L’installation prend la forme d’une micro-architecture qui fabrique une relation avec cet étang de plusieurs manières, pour inviter à s’interroger sur le rapport que nous entretenons avec l’eau douce, comme une ressource rare et de plus en plus fragile, et comme élément de base des écosystèmes dont nous faisons partie.
En reprenant cet archétype antique d’une toiture dirigeant l’eau pluviale en son centre, dans un bassin, l’installation met en lumière la récupération et le stockage d’eau. Cette pratique ancestrale peut servir différents usages, et occupe toujours une place centrale aujourd’hui, notamment en lien avec les territoires ruraux et agricoles. Au moyen d’un stockage temporaire de cette eau, un ralentissement est marqué dans son cycle, une étape supplémentaire est insérée dans le circuit qui se forme avec l’étang, où elle est rejetée par la suite. Le projet met ainsi en scène le rythme et le volume des précipitations, leur abondance ou leur rareté, leurs variations influant sur le niveau d’eau récupérée et retenue provisoirement.

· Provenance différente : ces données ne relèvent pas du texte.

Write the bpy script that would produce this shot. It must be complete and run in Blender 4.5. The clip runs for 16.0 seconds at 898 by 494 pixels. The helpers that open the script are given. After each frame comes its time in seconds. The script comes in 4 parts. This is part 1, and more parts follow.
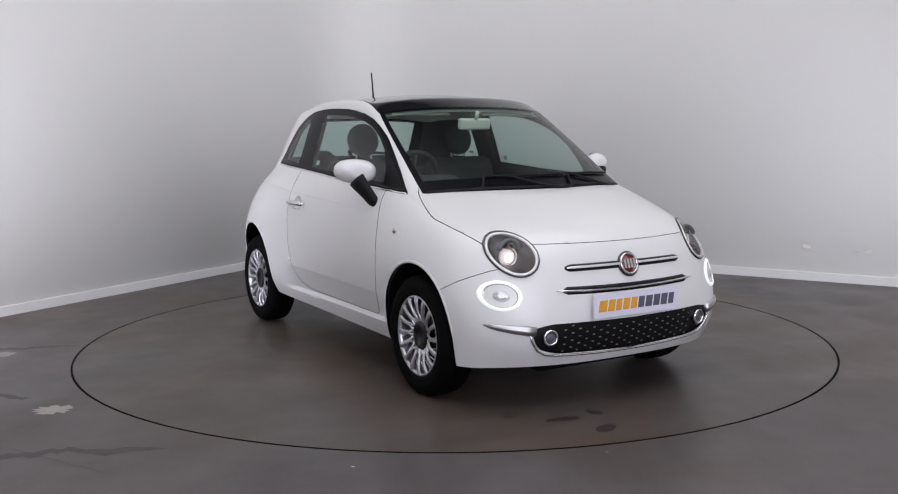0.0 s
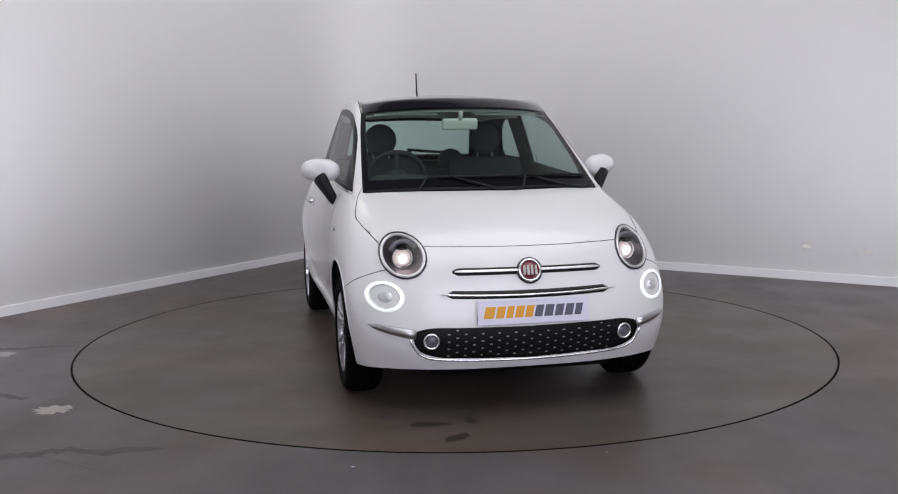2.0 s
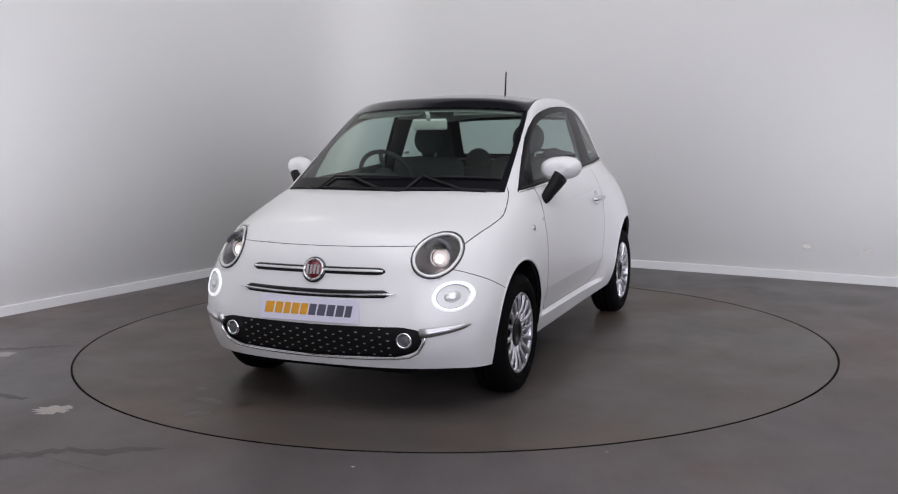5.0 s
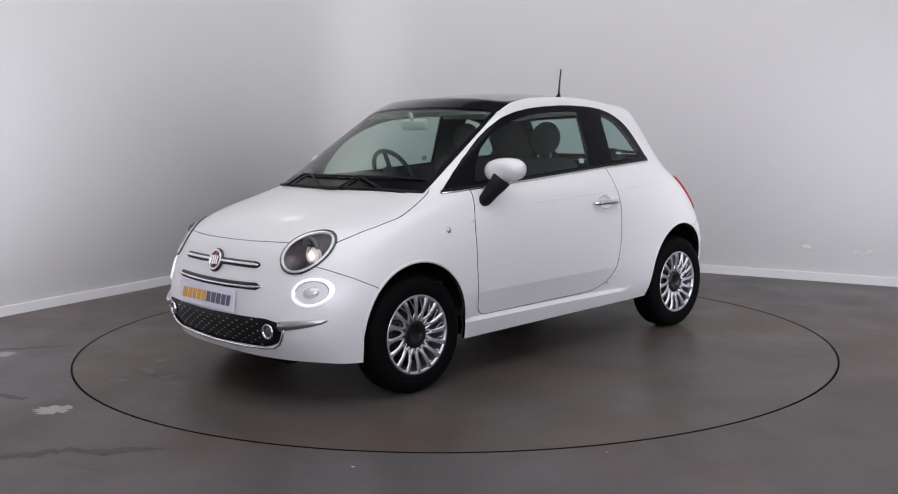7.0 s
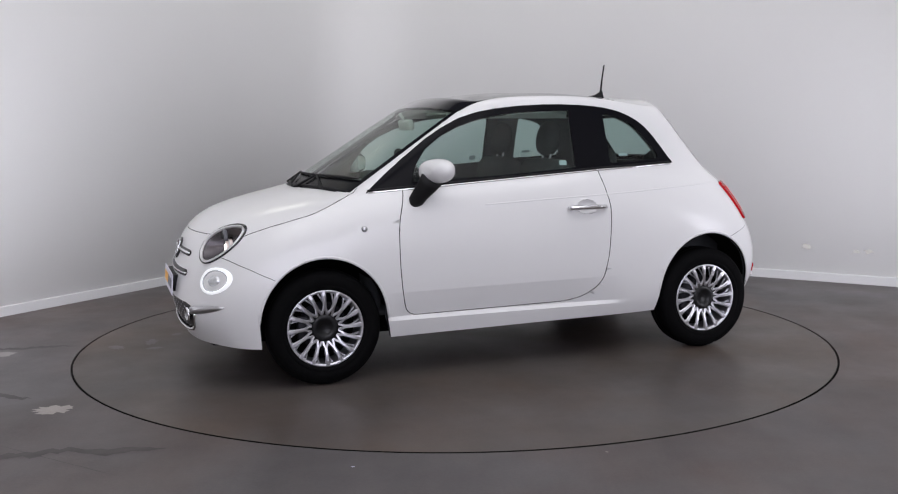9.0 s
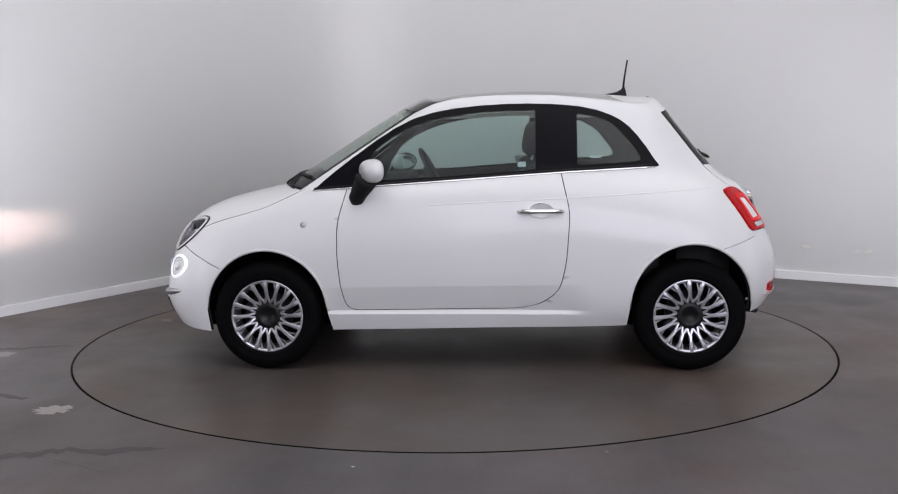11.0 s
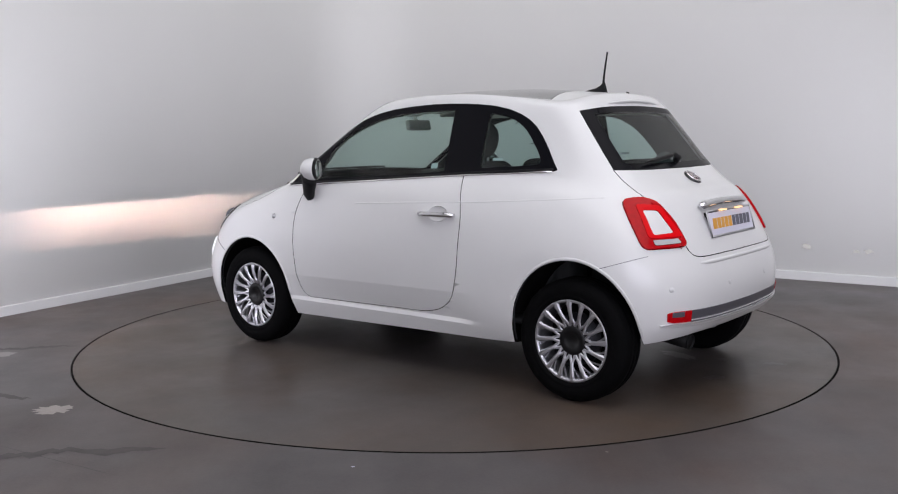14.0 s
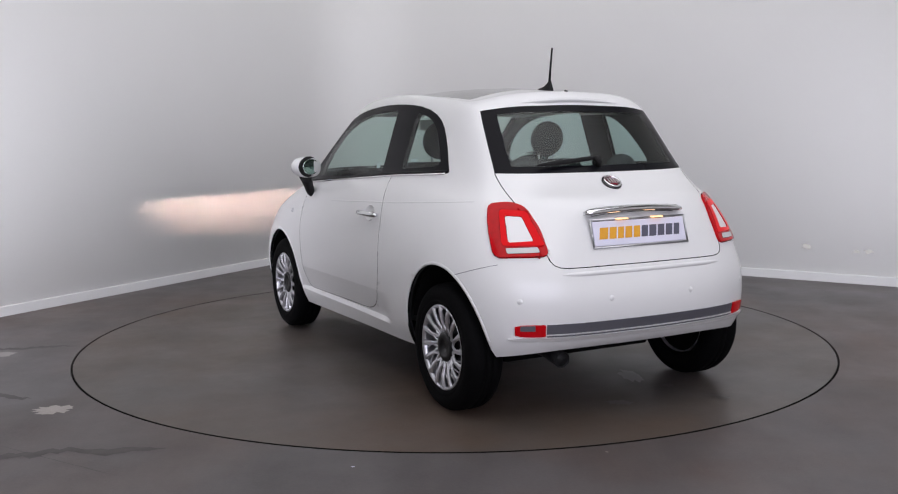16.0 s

Pour un temps de pause, ce pavillon offre un abri pour contempler l’étang et le paysage alentour, en invitant le visiteur à s’intéresser aux usages que nous avons de l’eau, sur le plan utilitaire, récréatif ou nourricier, et à la place de l’eau douce au sein d’un cycle global.
Le collectif YAM est composé de Quentin Bourguignon, Marin Delebecque et Luc Doin. Tous trois issus d’une formation en architecture, leurs parcours professionnels se sont par la suite diversifiés. Les membres du collectif œuvrent ainsi dans différents milieux : l’agriculture paysanne, la charpente, le rôle d’architecte en conception et maîtrise d’œuvre. Cette complémentarité d’approche leur permet un regard pluriel sur des thématiques qui les rassemblent : l’évolution des territoires ruraux et leurs héritages, l’auto-construction, l’artisanat, les ressources et la mise en œuvre de matières naturelles.
Leurs cheminements respectifs les ont amenés à vouloir décloisonner leurs pratiques professionnelles, en les enrichissant d’une dimension artistique, au travers de micro-architectures où ils lient conception et réalisation. Il s’agit là d’un moyen de questionner le grand public sur des thématiques auxquelles ils sont confrontés au quotidien, de porter un regard sur notre environnement, bâti ou paysager, et d’expérimenter autour de différents modes constructifs.